Subsection head2head_results

This function performs a head-to-head Monte Carlo comparison between all defined reroll policies in 5-dice poker. It estimates, for each policy pair, the win probability of the row policy over the column policy and returns a complete win-probability matrix (in percent form).
Inputs:
None.
Outputs:
probs (M x M) double matrix β€” head-to-head win probabilities in percent, where probs(A,B) gives the estimated chance that policy A wins against policy B.
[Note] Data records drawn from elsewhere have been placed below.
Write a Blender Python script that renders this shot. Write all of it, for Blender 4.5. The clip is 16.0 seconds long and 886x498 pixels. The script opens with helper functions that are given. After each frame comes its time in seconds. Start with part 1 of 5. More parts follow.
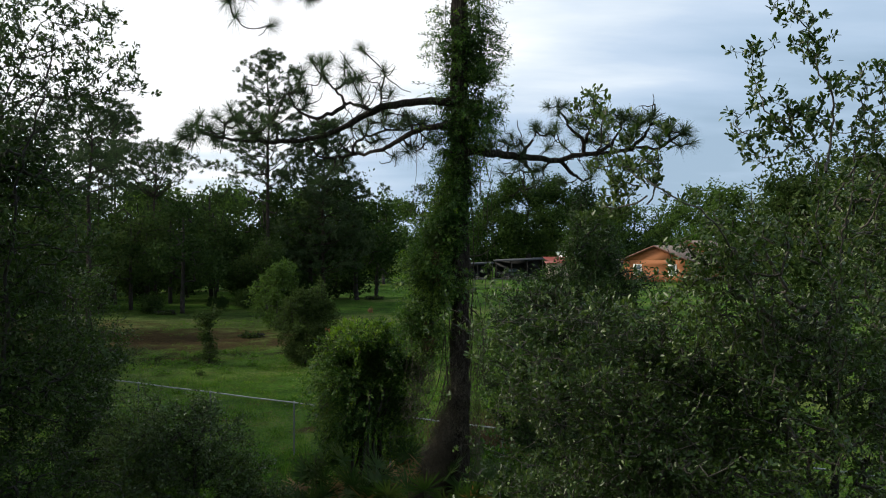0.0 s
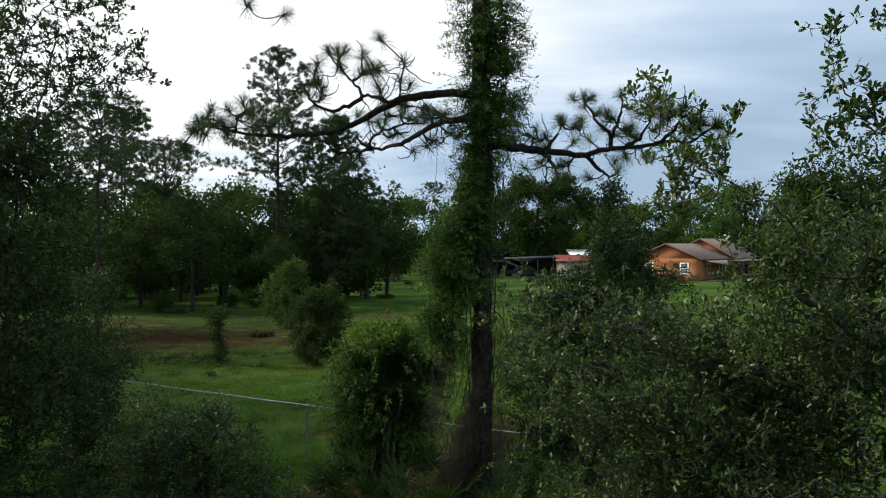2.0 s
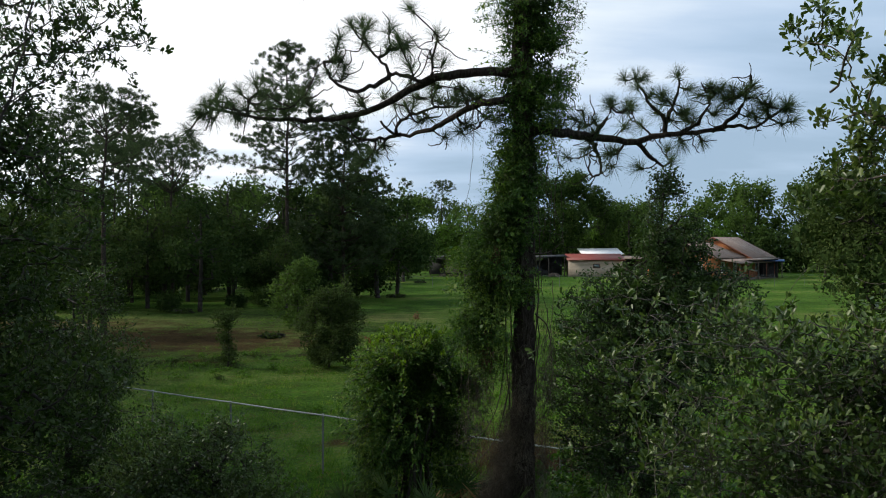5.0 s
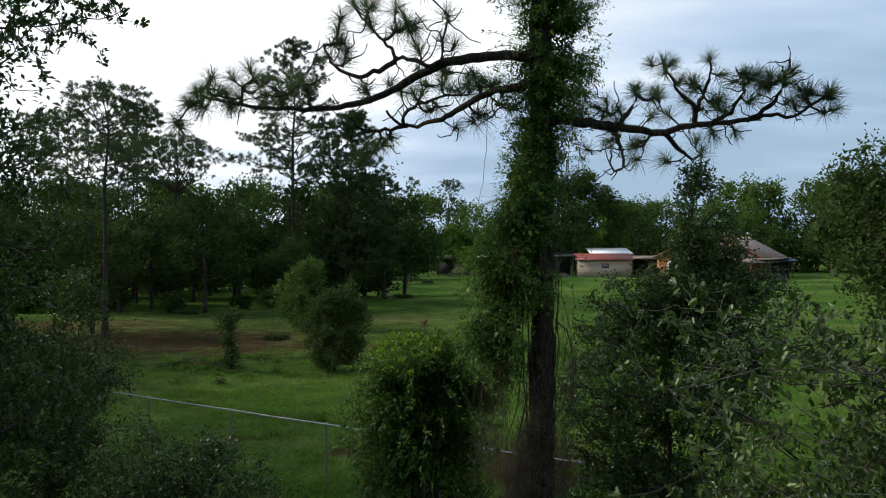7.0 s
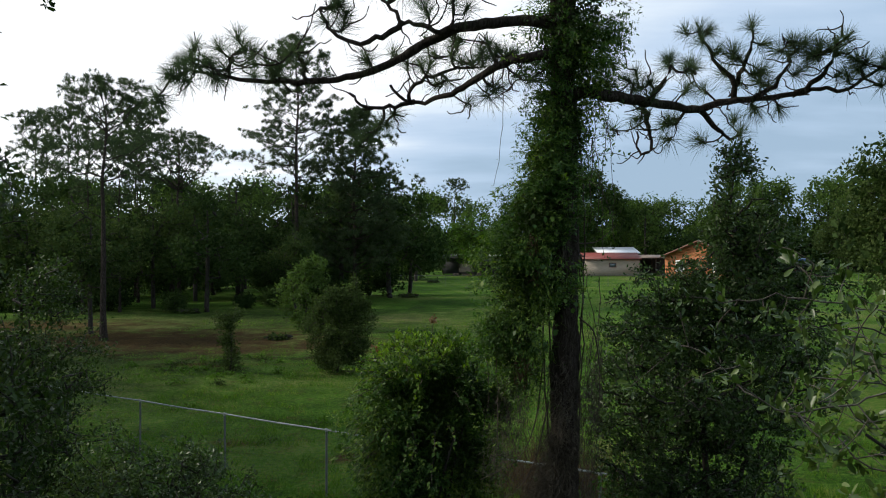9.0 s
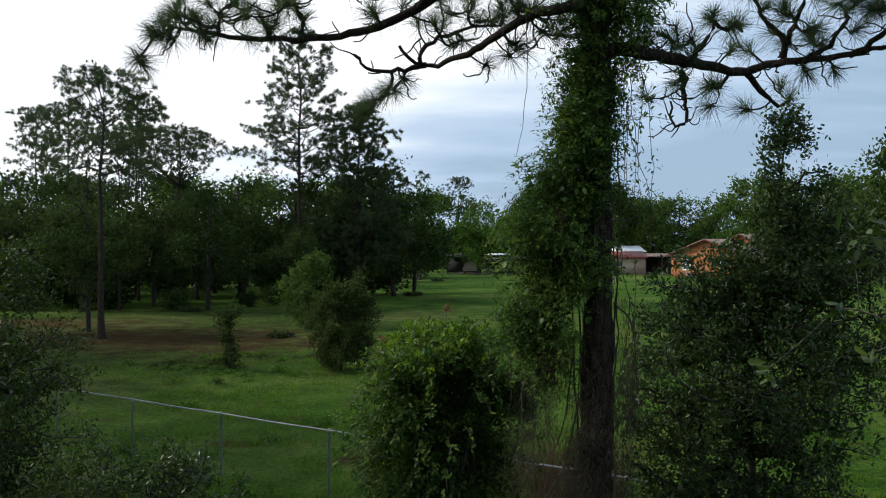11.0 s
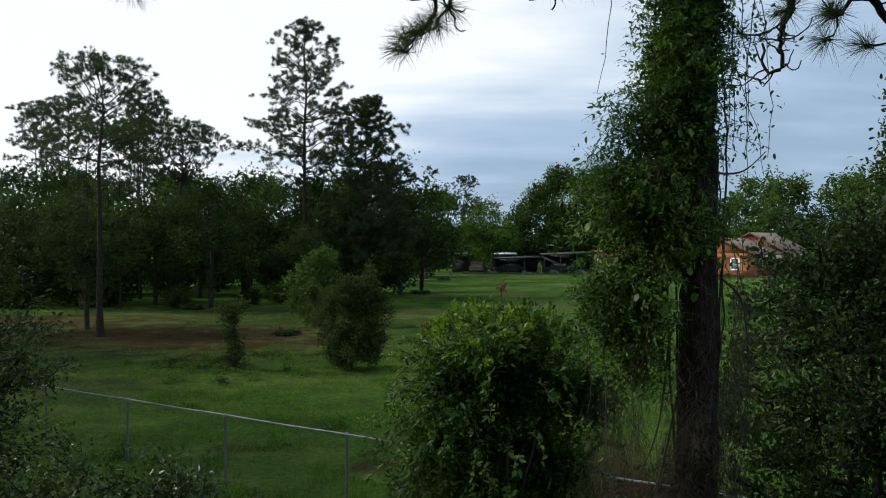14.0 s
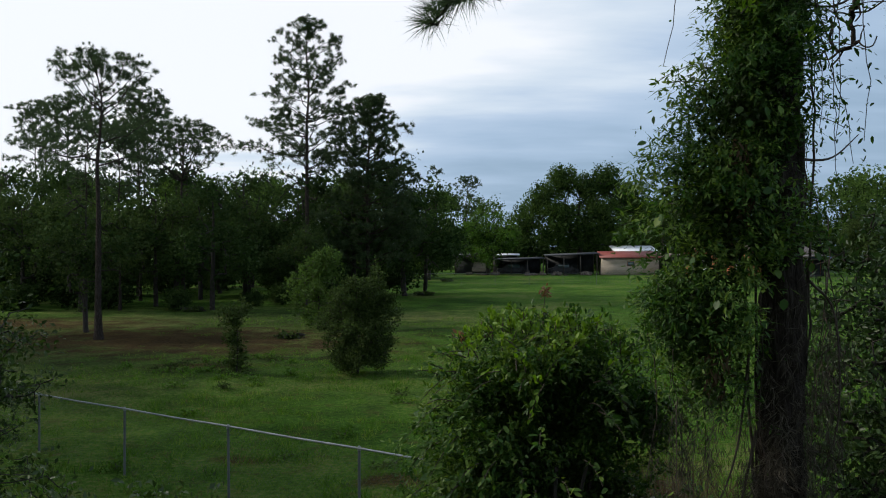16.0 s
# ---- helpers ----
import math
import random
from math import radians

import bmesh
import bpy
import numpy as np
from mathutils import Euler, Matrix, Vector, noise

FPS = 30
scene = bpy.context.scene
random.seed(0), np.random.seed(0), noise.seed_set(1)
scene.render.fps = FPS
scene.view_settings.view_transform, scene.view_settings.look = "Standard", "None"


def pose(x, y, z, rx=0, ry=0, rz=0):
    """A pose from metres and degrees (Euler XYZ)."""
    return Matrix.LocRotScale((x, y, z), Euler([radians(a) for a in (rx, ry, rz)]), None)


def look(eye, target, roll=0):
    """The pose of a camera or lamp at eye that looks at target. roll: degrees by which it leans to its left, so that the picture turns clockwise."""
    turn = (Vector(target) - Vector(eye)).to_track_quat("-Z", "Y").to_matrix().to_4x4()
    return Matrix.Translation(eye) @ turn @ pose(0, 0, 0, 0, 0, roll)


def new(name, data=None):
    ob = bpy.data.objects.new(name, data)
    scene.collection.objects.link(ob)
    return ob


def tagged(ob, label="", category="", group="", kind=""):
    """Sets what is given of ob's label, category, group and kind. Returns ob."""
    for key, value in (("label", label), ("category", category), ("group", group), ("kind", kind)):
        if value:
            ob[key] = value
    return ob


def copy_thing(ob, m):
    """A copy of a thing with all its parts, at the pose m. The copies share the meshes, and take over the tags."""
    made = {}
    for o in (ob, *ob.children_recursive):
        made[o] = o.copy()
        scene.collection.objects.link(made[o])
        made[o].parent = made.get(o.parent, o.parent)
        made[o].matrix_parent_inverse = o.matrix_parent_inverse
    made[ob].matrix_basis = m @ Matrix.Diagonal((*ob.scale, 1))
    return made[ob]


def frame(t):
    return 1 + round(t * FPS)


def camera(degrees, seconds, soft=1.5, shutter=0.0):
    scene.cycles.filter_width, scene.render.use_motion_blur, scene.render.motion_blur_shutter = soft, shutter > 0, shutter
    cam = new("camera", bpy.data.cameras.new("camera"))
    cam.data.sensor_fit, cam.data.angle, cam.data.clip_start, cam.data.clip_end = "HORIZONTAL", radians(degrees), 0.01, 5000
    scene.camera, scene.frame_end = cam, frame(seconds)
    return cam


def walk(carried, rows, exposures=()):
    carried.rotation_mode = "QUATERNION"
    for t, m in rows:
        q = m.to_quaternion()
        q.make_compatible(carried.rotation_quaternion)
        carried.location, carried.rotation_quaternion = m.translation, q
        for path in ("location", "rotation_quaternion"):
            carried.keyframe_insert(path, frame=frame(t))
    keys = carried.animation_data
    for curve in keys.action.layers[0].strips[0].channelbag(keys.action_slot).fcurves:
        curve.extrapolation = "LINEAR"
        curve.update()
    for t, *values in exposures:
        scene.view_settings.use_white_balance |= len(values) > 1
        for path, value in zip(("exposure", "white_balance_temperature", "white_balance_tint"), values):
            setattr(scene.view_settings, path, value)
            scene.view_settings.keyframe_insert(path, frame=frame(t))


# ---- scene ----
cam = camera(53.3, 16.0, 1.05)
METRES, EYE, TILT, LEAN, TURN = 7.2, 4.2, 0.0, 0.0, 0.0
ROWS = [
    (0.0, 0.0, 0.0, 0.0, 0.0, -0.02, -0.0),
    (0.5, -0.0033, 0.0093, 0.0013, 0.16, -0.06, 0.0),
    (1.0, -0.0102, 0.026, 0.0007, 0.46, -0.07, -0.01),
    (1.5, -0.0165, 0.0471, 0.0003, 0.51, -0.11, -0.03),
    (2.0, -0.0229, 0.0718, 0.0012, 0.58, -0.15, -0.01),
    (2.5, -0.0304, 0.1022, 0.0023, 0.67, -0.17, -0.01),
    (3.0, -0.0411, 0.1348, 0.0004, 0.74, -0.19, 0.02),
    (3.5, -0.0509, 0.1662, -0.0005, 0.81, -0.2, -0.01),
    (4.0, -0.0593, 0.1945, -0.0007, 0.88, -0.21, -0.01),
    (4.5, -0.0662, 0.2197, -0.0011, 0.99, -0.23, 0.02),
    (5.0, -0.0724, 0.2466, -0.0013, 1.06, -0.22, 0.02),
    (7.5, -0.0815, 0.3987, -0.0011, 1.64, -0.24, 0.06),
    (8.0, -0.084, 0.4346, -0.0041, 1.72, -0.23, 0.06),
    (8.5, -0.0876, 0.4717, -0.0096, 1.8, -0.24, 0.05),
    (9.0, -0.0915, 0.5071, -0.0163, 1.87, -0.24, 0.06),
    (11.5, -0.1191, 0.6741, -0.0511, 2.13, -0.23, 0.09),
    (12.0, -0.1283, 0.7102, -0.0597, 2.17, -0.21, 0.08),
    (12.5, -0.1377, 0.7475, -0.0684, 2.2, -0.21, 0.1),
    (13.0, -0.1483, 0.782, -0.0732, 2.23, -0.2, 0.11),
    (13.5, -0.1617, 0.8169, -0.0767, 2.25, -0.19, 0.11),
    (14.0, -0.1745, 0.8482, -0.0819, 2.28, -0.17, 0.08),
    (14.5, -0.1873, 0.8781, -0.0853, 2.29, -0.18, 0.1),
    (15.0, -0.2016, 0.911, -0.086, 2.29, -0.16, 0.1),
    (15.5, -0.2104, 0.9448, -0.085, 2.3, -0.13, 0.1),
    (16.0, -0.2119, 0.9625, -0.0839, 2.33, -0.1, 0.12),
]
walk(cam, [(t, pose(0, 0, EYE, TILT, LEAN, TURN) @ pose(METRES * x, METRES * y, METRES * z, 90 + pitch, roll, yaw)) for t, x, y, z, yaw, pitch, roll in ROWS],
     exposures=((0.0, 0.08, 6420, 9), (7.5, 0.07, 6330, 9), (11.5, 0.06, 6300, 9), (13.5, -0.04, 6250, 9), (16.0, -0.15, 6200, 9)))

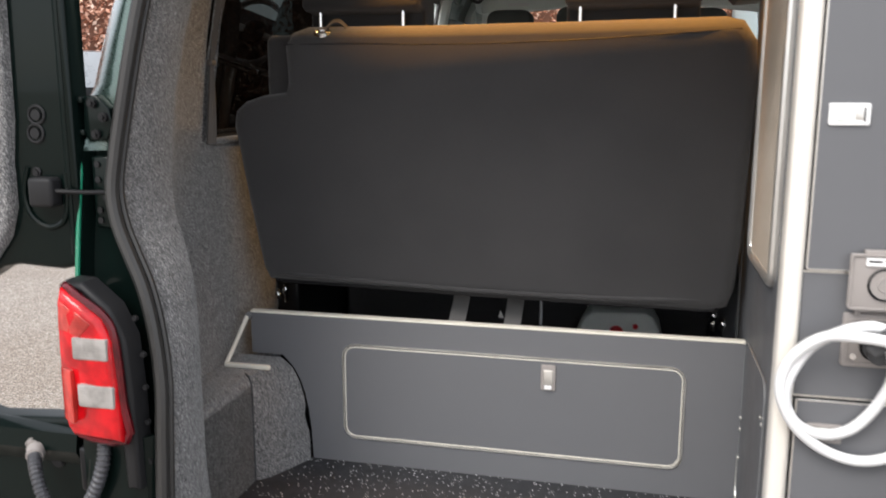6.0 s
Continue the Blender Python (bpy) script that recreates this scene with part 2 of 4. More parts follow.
def thing(name, label, category, group="", kind="", at=(0, 0, 0)):
    ob = new(name)
    ob.location = at
    return tagged(ob, label, category, group, kind)


def join(*parts):
    out = bmesh.new()
    for b in parts:
        me = bpy.data.meshes.new("piece")
        b.to_mesh(me)
        b.free()
        out.from_mesh(me)
        bpy.data.meshes.remove(me)
    return out


def block(x0, x1, y0, y1, z0, z1, r=0.0, seg=3):
    bm = bmesh.new()
    bmesh.ops.create_cube(bm, size=1.0)
    bmesh.ops.scale(bm, vec=(x1 - x0, y1 - y0, z1 - z0), verts=bm.verts)
    bmesh.ops.translate(bm, vec=((x0 + x1) / 2, (y0 + y1) / 2, (z0 + z1) / 2), verts=bm.verts)
    if r:
        bmesh.ops.bevel(bm, geom=bm.edges[:], offset=r, segments=seg, profile=0.5, affect="EDGES")
    return bm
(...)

Each value is rounded to one decimal place (e.g., \(64.7\) represents a 64.7% win rate).
Details:
β–Έ Define a structure of six standard policies, mapping names to their function handles:
β€œall” β†’ @reroll_all
β€œnone” β†’ @reroll_none
β€œbase” β†’ @reroll_base
β€œsingles” β†’ @reroll_singles
β€œgreedy” β†’ @reroll_greedy
β€œstr8” β†’ @reroll_str8_chaser
β–Έ To create the probability matrix, use a nested for loop.
β–Έ Both loops should scan through the string array of the fields in the policy structure above. You can hard code this string array or extract them from the structure with policyNames = string(fields(policies)).
β–Έ Initialize an M x M matrix of zeros to store the estimated probabilities.
β–Έ Convert the probabilities to a percent and round to one decimal place using the round(*,1) command.
β–Έ The diagonal entries represent self-comparison (policy vs. itself), which should be approximately 50%.
Helpers:
mc_prob_policy_wins, apply_policy, get_winner, get_face_counts, sort_by_rank, get_rank, and all reroll policy functions.
Example 1: Compute head-to-head win probability matrix
probs = head2head_results()
Display as a formatted table
policyNames = ["all" "none" "base" "singles" "greedy" "str8"];
T = array2table( ...
	probs, 'VariableNames', ...
	policyNames, 'RowNames', ...
	policyNames);
disp(T)
Identify strongest average performer
avgWinRate = mean(probs, 2);
[~, idxBest] = max(avgWinRate);
bestPolicy = policyNames(idxBest)
% Returns the policy with the highest mean win rate across all opponents.